King eyes more Bank powers

Bank of England needs more powers, King says
Bank of England needs more powers, King says

By Alex Stevenson

Governor Mervyn King called for more powers for the Bank of England in the wake of the last year's financial crisis.

He used his speech to the Lord Mayor's banquet at Mansion House in the City to argue that the Bank's statutory responsibility cannot be met through monetary interventions alone.

In an extended metaphor the governor said the Bank was like "a church whose congregation attends weddings and burials but ignores the sermons inbetween".


He said the Bank could not promise "bad things" like financial crises wouldn't happen and seemed likely to struggle in attempting to encourage better behaviour "through the power of voice".

"Warnings are unlikely to be effective when people are being asked to change behaviour which seems to them highly profitable," Mr King continued.

"So it is not entirely clear how the Bank will be able to discharge its new statutory responsibility if we can do no more than issue sermons or organise burials."

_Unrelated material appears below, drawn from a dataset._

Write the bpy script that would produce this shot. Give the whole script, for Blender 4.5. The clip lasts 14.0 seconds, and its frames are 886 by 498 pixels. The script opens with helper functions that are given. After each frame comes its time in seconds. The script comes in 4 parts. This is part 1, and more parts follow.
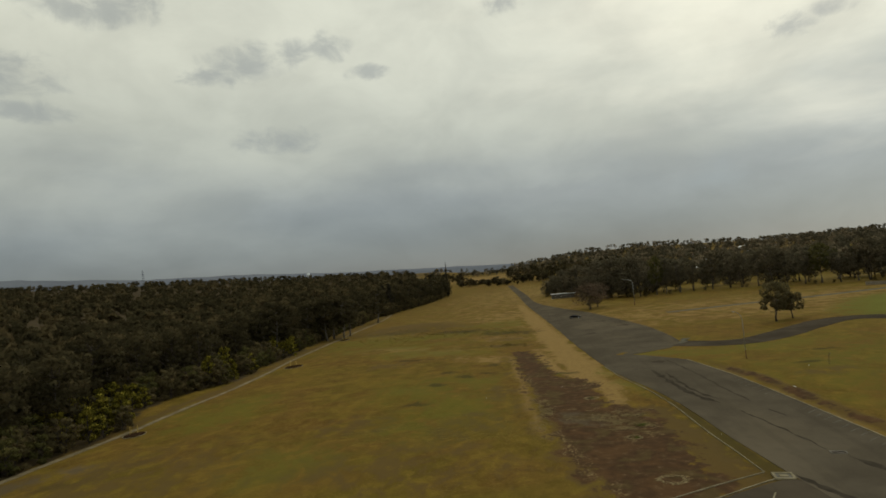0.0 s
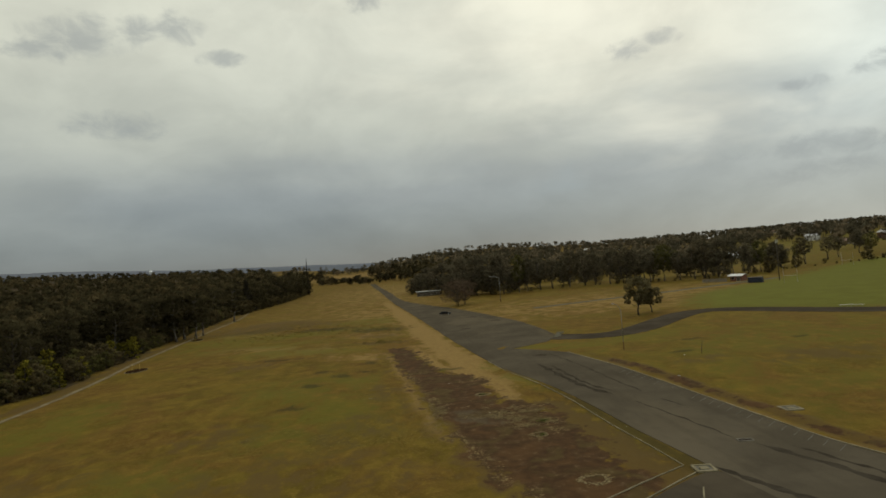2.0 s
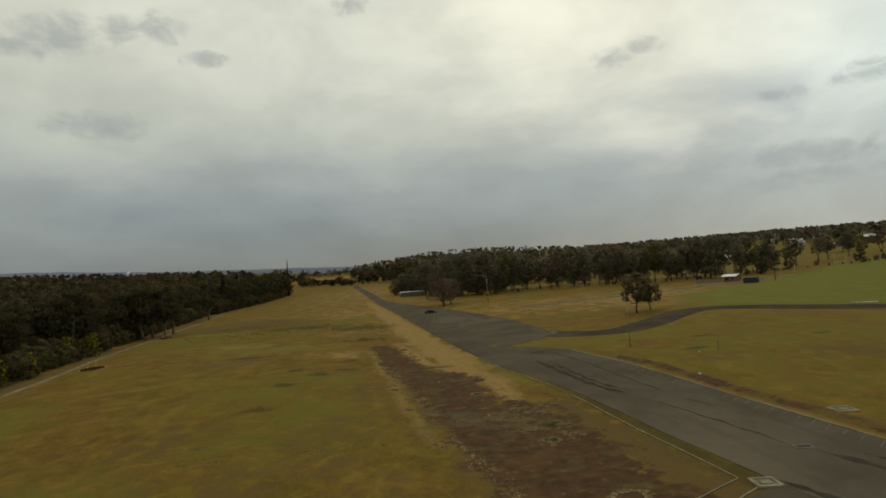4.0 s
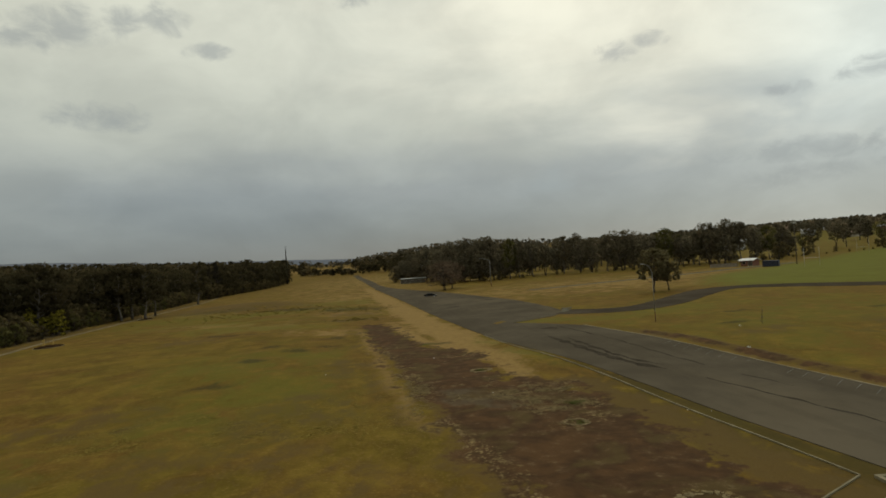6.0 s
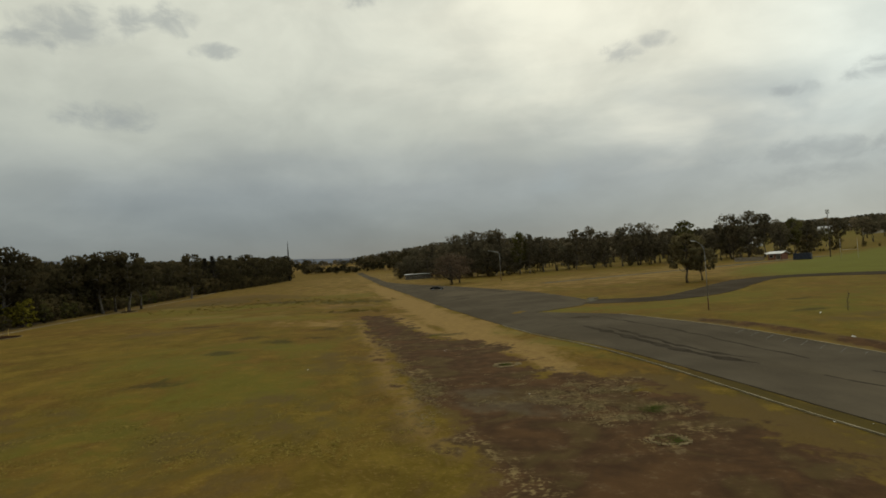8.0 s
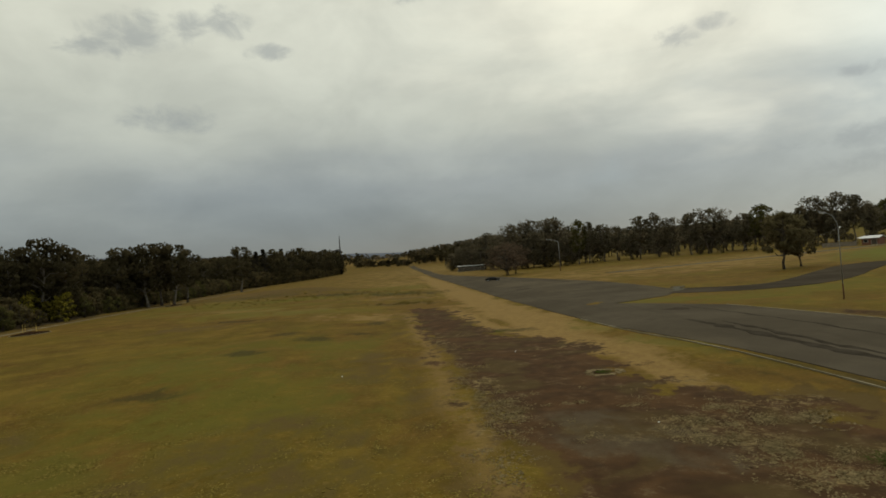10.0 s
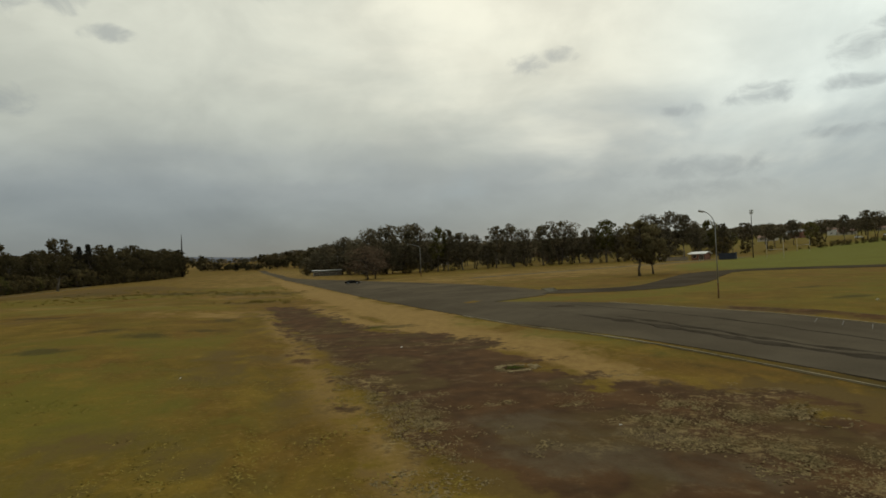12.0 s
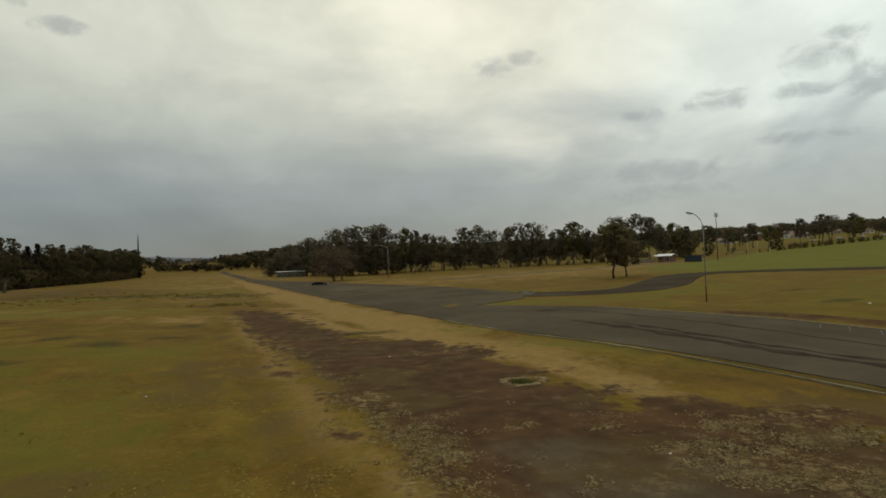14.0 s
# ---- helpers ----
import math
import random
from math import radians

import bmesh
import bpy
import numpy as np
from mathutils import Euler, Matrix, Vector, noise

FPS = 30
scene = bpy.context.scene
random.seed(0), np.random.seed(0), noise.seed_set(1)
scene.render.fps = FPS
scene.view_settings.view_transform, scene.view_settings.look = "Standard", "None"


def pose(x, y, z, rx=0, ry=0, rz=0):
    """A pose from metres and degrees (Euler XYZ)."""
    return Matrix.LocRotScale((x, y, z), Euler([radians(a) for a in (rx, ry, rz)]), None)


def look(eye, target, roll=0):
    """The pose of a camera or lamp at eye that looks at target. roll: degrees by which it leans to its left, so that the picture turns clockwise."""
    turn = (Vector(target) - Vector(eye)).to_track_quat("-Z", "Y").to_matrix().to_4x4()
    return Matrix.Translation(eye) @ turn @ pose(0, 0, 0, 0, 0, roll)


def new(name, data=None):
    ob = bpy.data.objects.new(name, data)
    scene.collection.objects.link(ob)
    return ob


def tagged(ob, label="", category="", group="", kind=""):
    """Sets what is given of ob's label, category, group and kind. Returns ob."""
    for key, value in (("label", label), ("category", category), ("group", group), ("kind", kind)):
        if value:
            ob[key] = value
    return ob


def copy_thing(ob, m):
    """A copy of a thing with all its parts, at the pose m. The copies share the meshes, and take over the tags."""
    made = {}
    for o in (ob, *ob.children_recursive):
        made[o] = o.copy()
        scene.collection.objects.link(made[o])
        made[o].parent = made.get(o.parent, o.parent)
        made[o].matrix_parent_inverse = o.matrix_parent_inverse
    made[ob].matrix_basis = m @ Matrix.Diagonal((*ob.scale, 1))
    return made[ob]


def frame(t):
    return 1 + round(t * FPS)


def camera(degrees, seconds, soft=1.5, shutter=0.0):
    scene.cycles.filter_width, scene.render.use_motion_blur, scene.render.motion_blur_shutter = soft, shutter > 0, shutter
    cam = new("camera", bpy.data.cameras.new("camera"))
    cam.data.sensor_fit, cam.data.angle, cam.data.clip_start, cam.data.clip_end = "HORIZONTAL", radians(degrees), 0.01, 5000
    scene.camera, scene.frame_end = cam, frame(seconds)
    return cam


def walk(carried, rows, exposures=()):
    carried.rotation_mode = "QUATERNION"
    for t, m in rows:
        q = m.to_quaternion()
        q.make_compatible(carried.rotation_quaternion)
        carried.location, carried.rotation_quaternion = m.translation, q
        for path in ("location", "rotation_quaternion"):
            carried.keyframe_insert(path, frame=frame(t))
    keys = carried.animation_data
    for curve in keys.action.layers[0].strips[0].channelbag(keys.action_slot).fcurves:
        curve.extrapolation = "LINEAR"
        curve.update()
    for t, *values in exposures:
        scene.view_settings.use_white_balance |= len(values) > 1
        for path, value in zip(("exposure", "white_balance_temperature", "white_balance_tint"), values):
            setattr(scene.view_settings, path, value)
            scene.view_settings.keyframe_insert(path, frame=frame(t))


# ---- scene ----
cam = camera(72.0, 14.0, soft=1.7)
PATH = [
    (0, (5.990, -81.626, 23.286), (5.7030, -79.6495, 23.3869), -5.08),
    (0.5, (5.727, -80.310, 23.871), (5.2217, -78.3780, 23.9763), -5.53),
    (1, (4.715, -78.517, 24.167), (4.3501, -76.5529, 24.2542), -5.48),
    (1.5, (2.402, -75.335, 23.417), (2.3199, -73.3373, 23.4838), -4.84),
    (2, (0.513, -71.835, 21.738), (0.6821, -69.8429, 21.7993), -4.57),
    (2.5, (-0.341, -68.988, 20.762), (-0.0703, -67.0080, 20.8313), -4.19),
    (3, (-0.394, -66.217, 20.372), (-0.1783, -64.2297, 20.4456), -4.25),
    (5.5, (1.774, -47.552, 14.350), (2.0154, -45.5678, 14.4082), -3.76),
    (6, (2.339, -43.642, 13.215), (2.5529, -41.6544, 13.2665), -3.77),
    (6.5, (2.427, -38.960, 12.134), (2.6238, -36.9711, 12.1925), -3.67),
    (7, (2.687, -34.990, 11.135), (2.8924, -33.0010, 11.1913), -3.53),
    (9.5, (2.978, -15.586, 8.935), (3.0652, -13.5883, 8.9817), -3.85),
    (10, (2.686, -12.669, 8.615), (2.7146, -10.6701, 8.6579), -4.14),
    (10.5, (2.103, -10.066, 8.126), (2.2081, -8.0691, 8.1675), -3.85),
    (11, (2.030, -6.598, 7.149), (2.5850, -4.6768, 7.1951), -2.50),
    (11.5, (1.664, -4.614, 6.606), (2.2521, -2.7031, 6.6587), -2.17),
    (12, (1.071, -3.711, 6.425), (1.5702, -1.7751, 6.4718), -2.34),
    (12.5, (0.750, -2.595, 6.286), (1.3066, -0.6743, 6.3309), -2.26),
    (13, (0.567, -1.382, 6.243), (1.1915, 0.5177, 6.2892), -2.06),
    (13.5, (0.295, -0.470, 6.387), (0.9261, 1.4270, 6.4380), -2.24),
    (14, (0.001, 0.002, 6.623), (0.6145, 1.9049, 6.6689), -2.17),
]
walk(cam, [(t, look(eye, target, roll)) for t, eye, target, roll in PATH])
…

There were no specific proposals on what powers he hoped may be handed to the Bank. But he said a "broad consensus" existed that a "'macro-prudential' toolkit" had to be deployed.

"Inflation targeting is a necessary but not sufficient condition for stability in the economy as a whole," he added.

"When a policy is necessary but not sufficient, the answer is not to abandon, but to augment, it. Indeed, the overarching lesson from this crisis is that the authorities lacked sufficient policy instruments to take effective actions."

Chancellor Alistair Darling, who also addressed the banquet, did not make any reference to plans for reforming the banking regulation system.

His comments were more focused against a change of attitude among businesses.

"I believe that recent events present us with an opportunity to build a stronger, more efficient and resilient financial sector. And if we're going to do that we cannot go back to business as usual," he told the City.

"All of us need to learn lessons and this process has to start in the boardroom as the first line of defence."